19. Good is the word of the Lord which thou hast spoken] Bp Hall takes these words of Hezekiah as uttered in a proper spirit. ‘The rod was smart, yet good Hezekiah kisses it. His heart struck him no less than the mouth of the prophet, meekly therefore doth he yield to this divine correction … God’s children are neither waspish nor sullen, when they are chid or beaten: but patiently hold their backs to the stripes of a displeased mercy: knowing how much more God is to be magnified for what He might have done than repined at for what He hath done’.

Some however have thought that the sentiment of the next sentence is too full of selfishness to accord with such a perfect character.
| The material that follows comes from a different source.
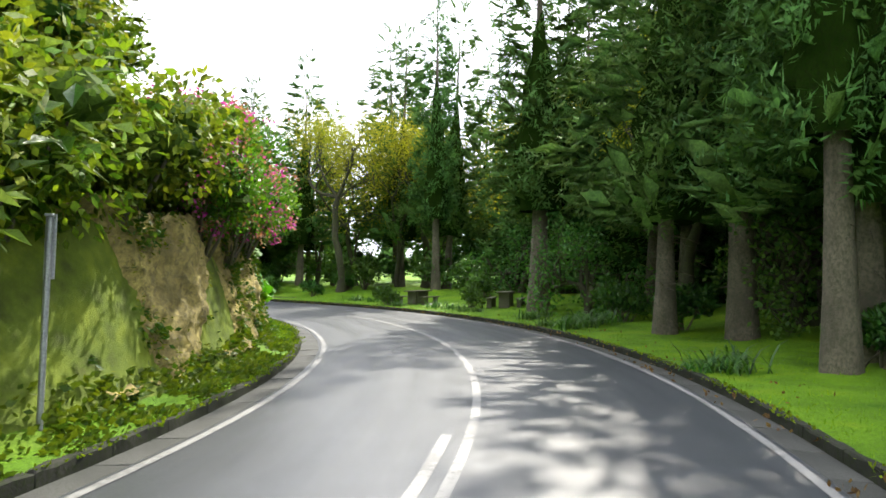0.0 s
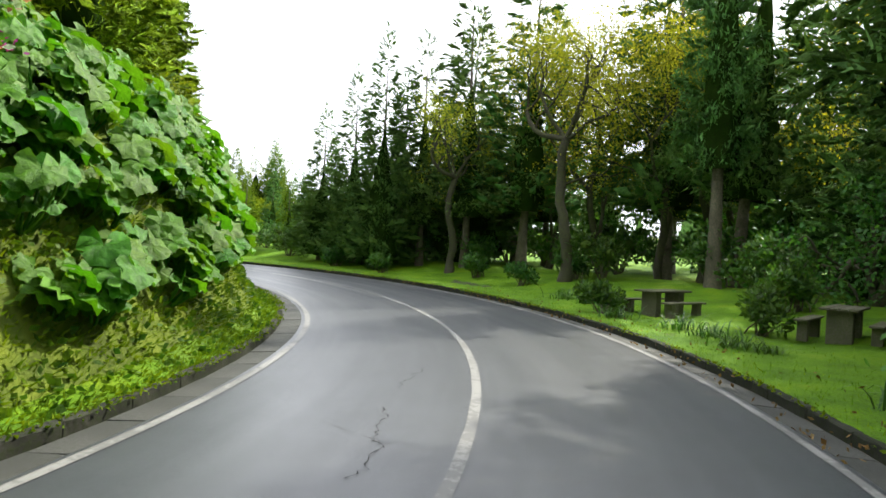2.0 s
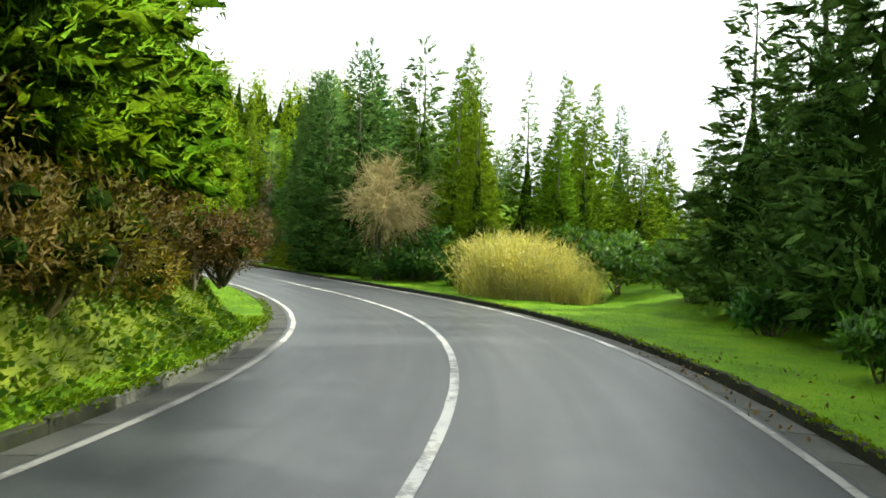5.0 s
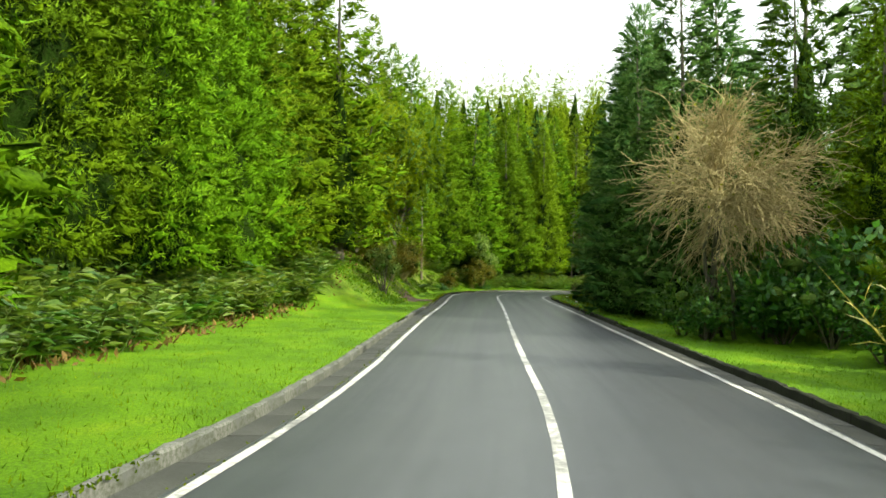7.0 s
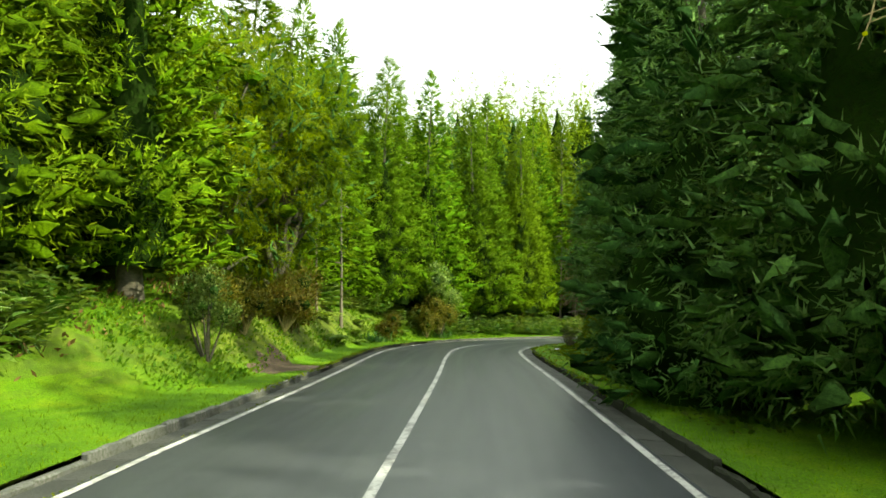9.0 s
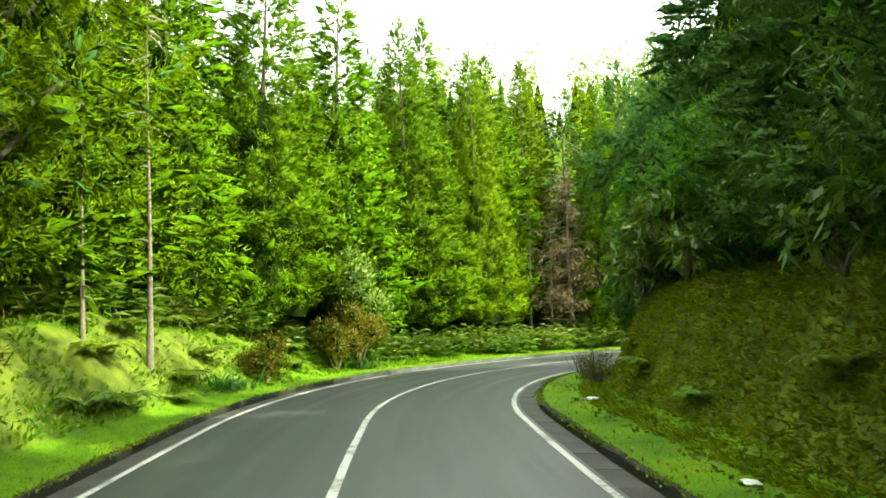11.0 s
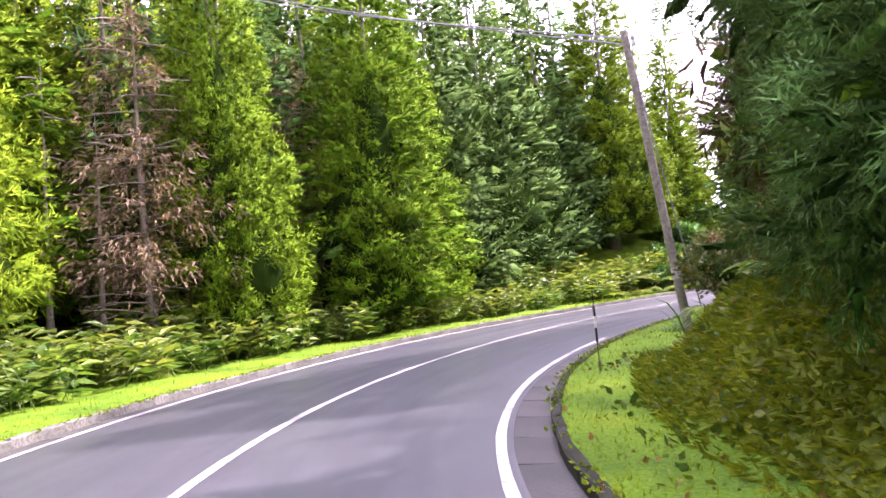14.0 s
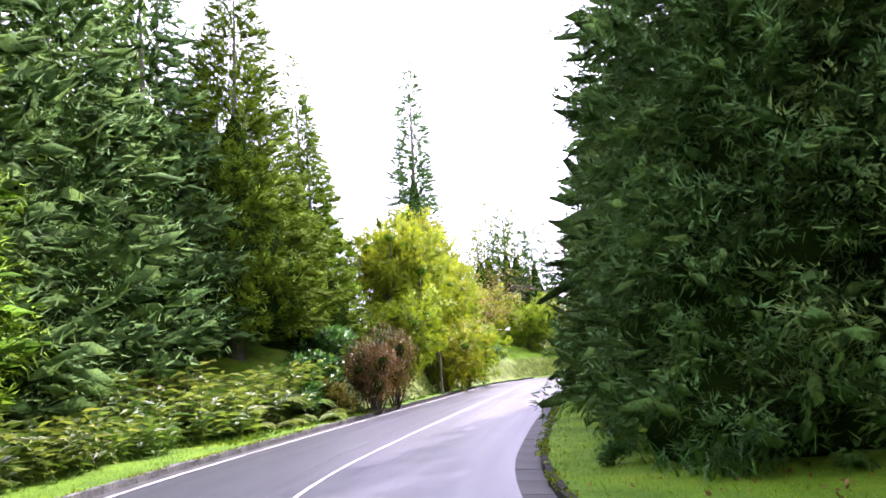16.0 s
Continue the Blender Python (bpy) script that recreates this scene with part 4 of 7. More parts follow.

The Chronicler however (2 Chronicles 32:26) speaks of the king’s humbling himself for his pride of heart.

Is it not good [R.V. so], if peace and truth be [R.V. shall be] in my days?] These words are spoken, as it seems, after reflection on the previous utterance, and seem to breathe a spirit of thankfulness mainly for the peace and security promised for Hezekiah’s own lifetime. That this would be granted is implied because the prophecy speaks only of the evils which should come upon his descendants.
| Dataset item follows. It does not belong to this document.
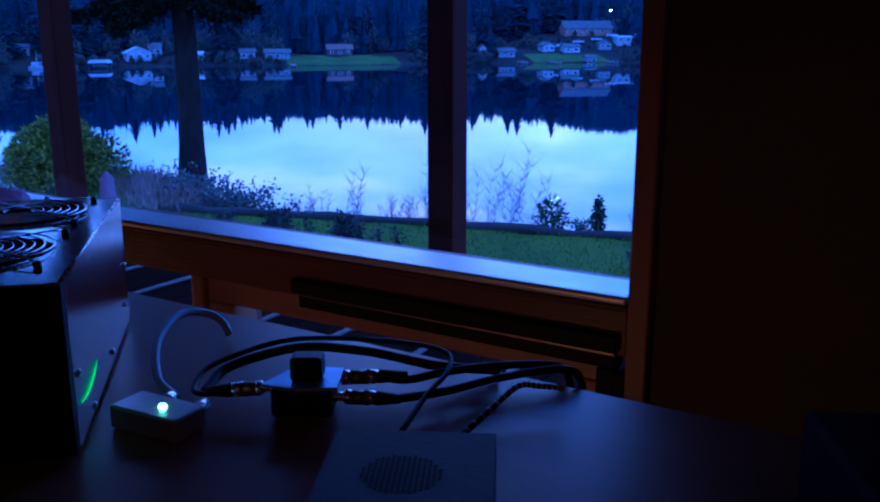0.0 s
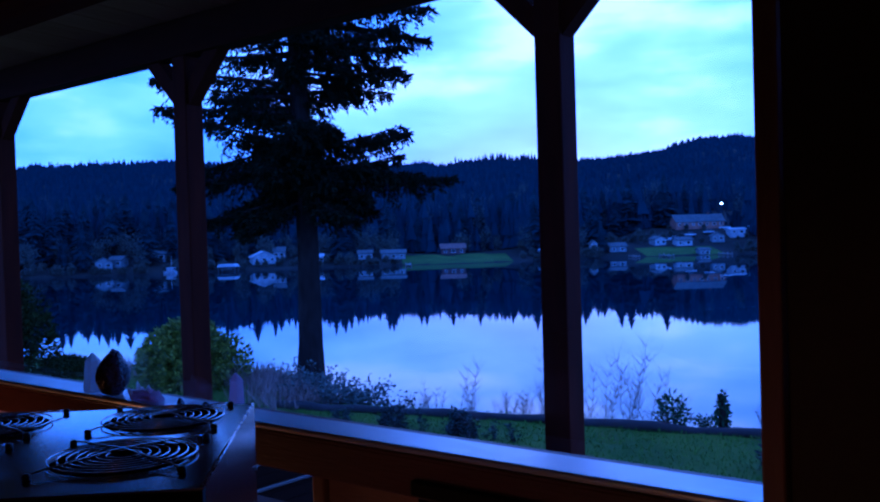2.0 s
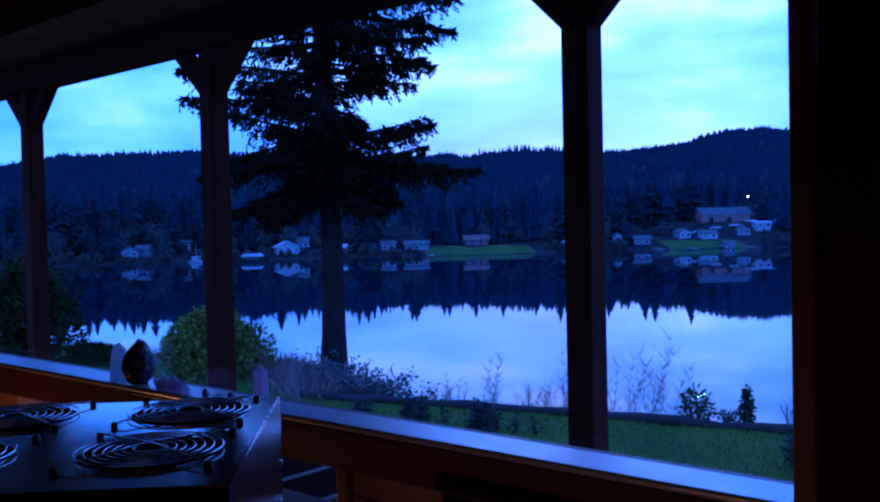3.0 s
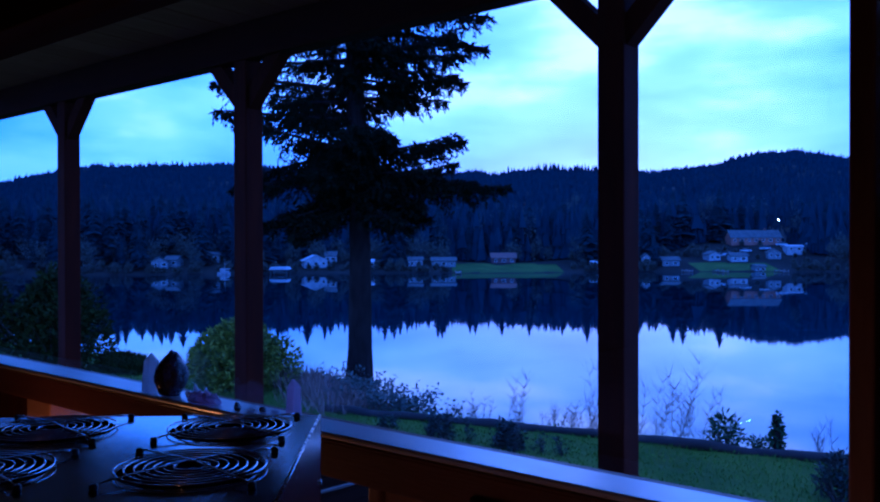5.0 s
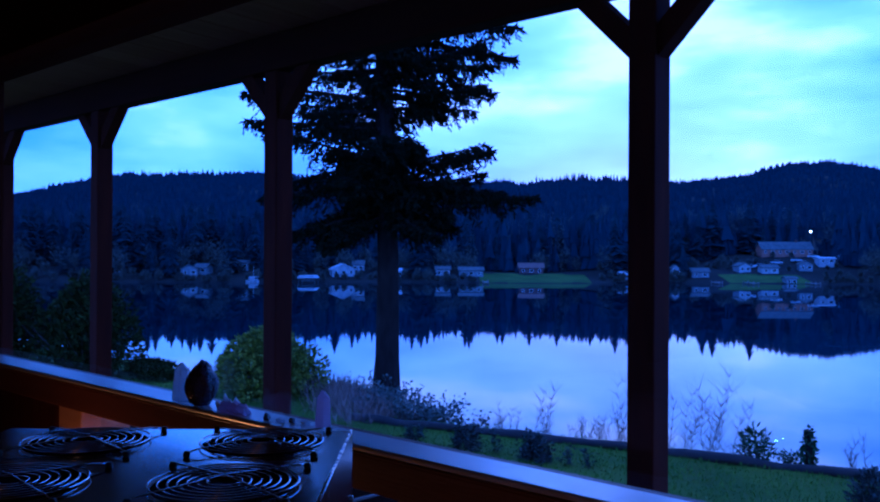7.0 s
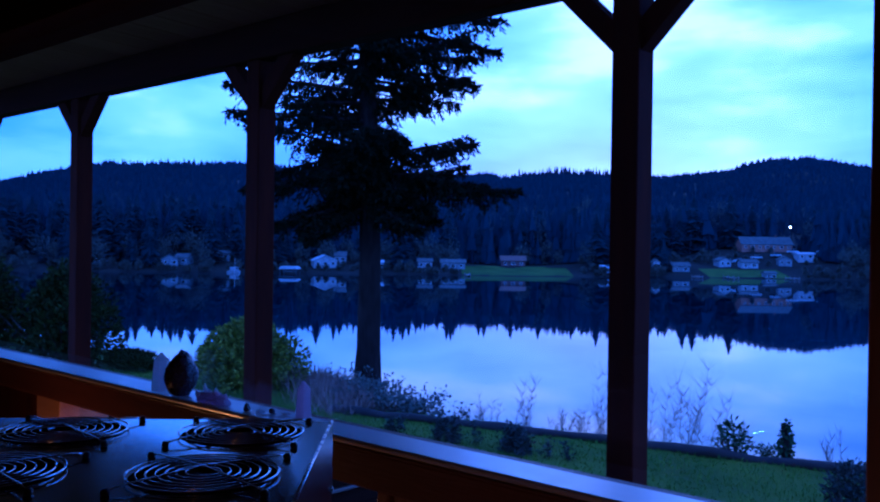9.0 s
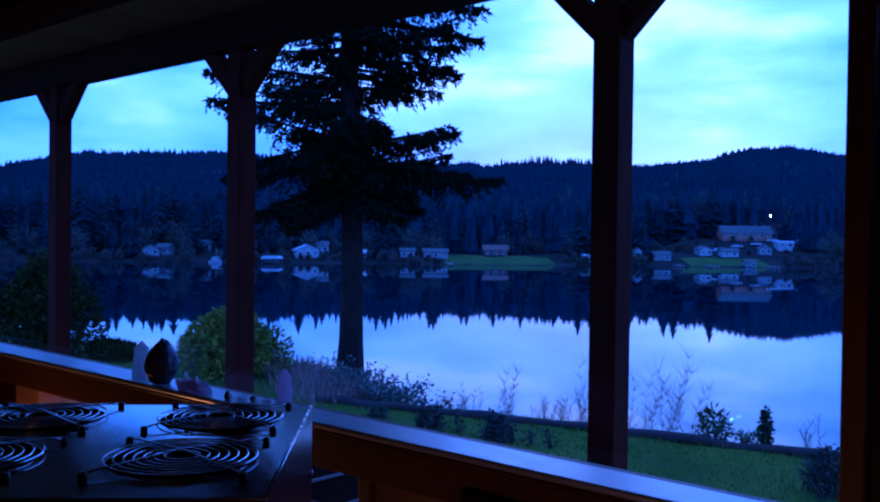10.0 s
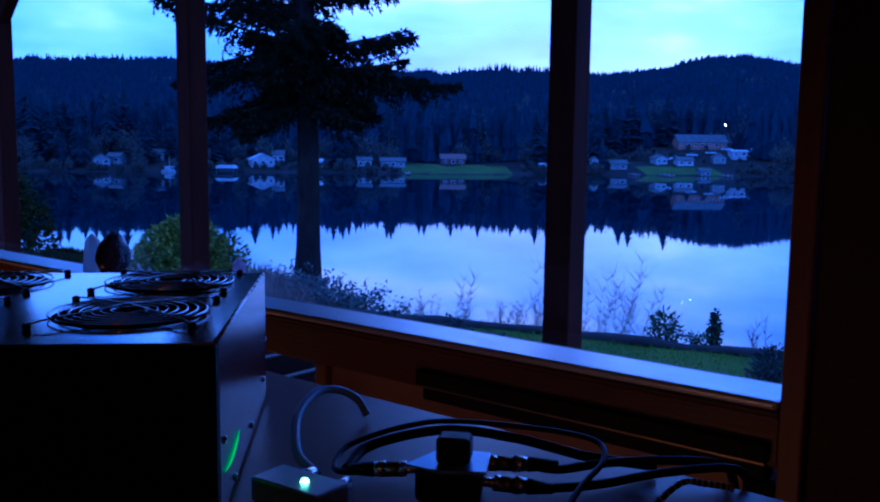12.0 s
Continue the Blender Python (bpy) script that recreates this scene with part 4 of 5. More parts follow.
for k, (x, h) in enumerate(((-1.575, 0.016), (-1.545, 0.008), (-1.52, 0.010), (-1.49, 0.007))):
    bm = bmesh.new()
    bmesh.ops.create_icosphere(bm, subdivisions=2, radius=1.0)
    for v in bm.verts:
        c = v.co * (1 + noise.noise(v.co * 3 + Vector((k * 3, 0, 0))) * 0.5)
        v.co = Vector((c.x * (0.006 + 0.006 * (k % 2)), c.y * 0.007, max(c.z, -0.5) * h * 0.66 + h * 0.33))
    ob = part("pebble", bm, M_GEODE if k % 2 == 0 else M_QUARTZ)
    ob.location = (x, 1.21 + 0.01 * k, SILL_Z + 0.0003)
    tagged(ob, "small rough stone chip on the sill", "stone", "stone chips")

# ---------------------------------------------------------------- far shore houses and boats
M_WHITE = surface("white_siding", (0.26, 0.26, 0.27), (0.50, 0.50, 0.50), 0.6, 0.6, 6, 0.1)
M_GREYSIDE = surface("grey_siding", (0.14, 0.145, 0.15), (0.28, 0.29, 0.30), 0.6, 0.6, 6, 0.1)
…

Verse 19. - Then said Hezekiah unto Isaiah, Good is the word of the Lord which thou hast spoken. Hezekiah accepts the rebuke, thereby acknowledging himself to have been in the wrong, and submits without remonstrance to his punishment. "Good is the word of the Lord" - who "in his wrath has thought upon mercy." The king feels that God might, in justice, have visited him, in his own person, with some immediate affliction or calamity. It is a relief to hear that the blow will not fall during his lifetime. There may be a tinge of selfishness in his acquiescence, but it is not very pronounced, and does not call for any severe animadversion. The Old Testament saints were not faultless, and are not set before us as perfect patterns. There is one only "Ensample" given us whose steps we are to follow in all things. And he said - apparently after a pause, per-Imps turning to his courtiers, whose looks may have expressed astonishment at the words which he had just spoken - Is it not good, if peace and truth be in my days? i.e. Am I not right to acquiesce in the sentence and pronounce it "good," if it promises me "peace and truth," or "tranquility and steadfastness"? Ought I not to accept with thankfulness the immediate boon, instead of troubling myself about a remote future? The sentiment is not far removed from that of the well-known lines -

"I do not ask to see
The distant scene; one step enough for me."
2 Kings 20:19The first part of Hezekiah's reply, "Good is the word of Jehovah, which thou hast spoken," is an expression of submission to the will of the Lord, like Eli's answer in 1 Samuel 3:18 (cf. 1 Kings 2:38, 1 Kings 2:42);

(Note: "He calls that good in which it is right to acquiesce, as having proceeded from Him who does nothing but what is not only most just, but tempered with the greatest goodness, even when He inflicts punishment." - Clericus.)

the second part, which the repetition of ויּאמר shows to have been spoken after a pause, and which was not addressed directly to Isaiah, "Is it not so (i.e., is it not purely goodness), if there are to be peace and truth in my days (during my life)?" is a candid acknowledgment of the grace and truth of the Lord.

(Note: "He praises the moderation of the divine decree, because when God, in accordance with His justice, might have brought this calamity upon him in his own person, for His mercy's sake He was willing to spare him and to put off the evil to a future day." - Vitringa.)

הלוא is used, as is frequently the case, in the sense of a lively affirmation. Instead of אם הלוא we have in Isaiah כּי, "for there will be peace and truth," by which this clause is attached more clearly to the first declaration as a reason for it: the word of the Lord is good, for the Lord proves His goodness and truth in the fact, that He will not inflict the merited punishment in my lifetime. "Peace and truth" are connected as in Jeremiah 33:6. אמת does not mean continuance (Ges.), security (Knobel), but fides, faithfulness-not human faithfulness, however, which preserves peace, and observes a tacit treaty (Hitzig), but the faithfulness of God, which preserves the promised grace to the humble.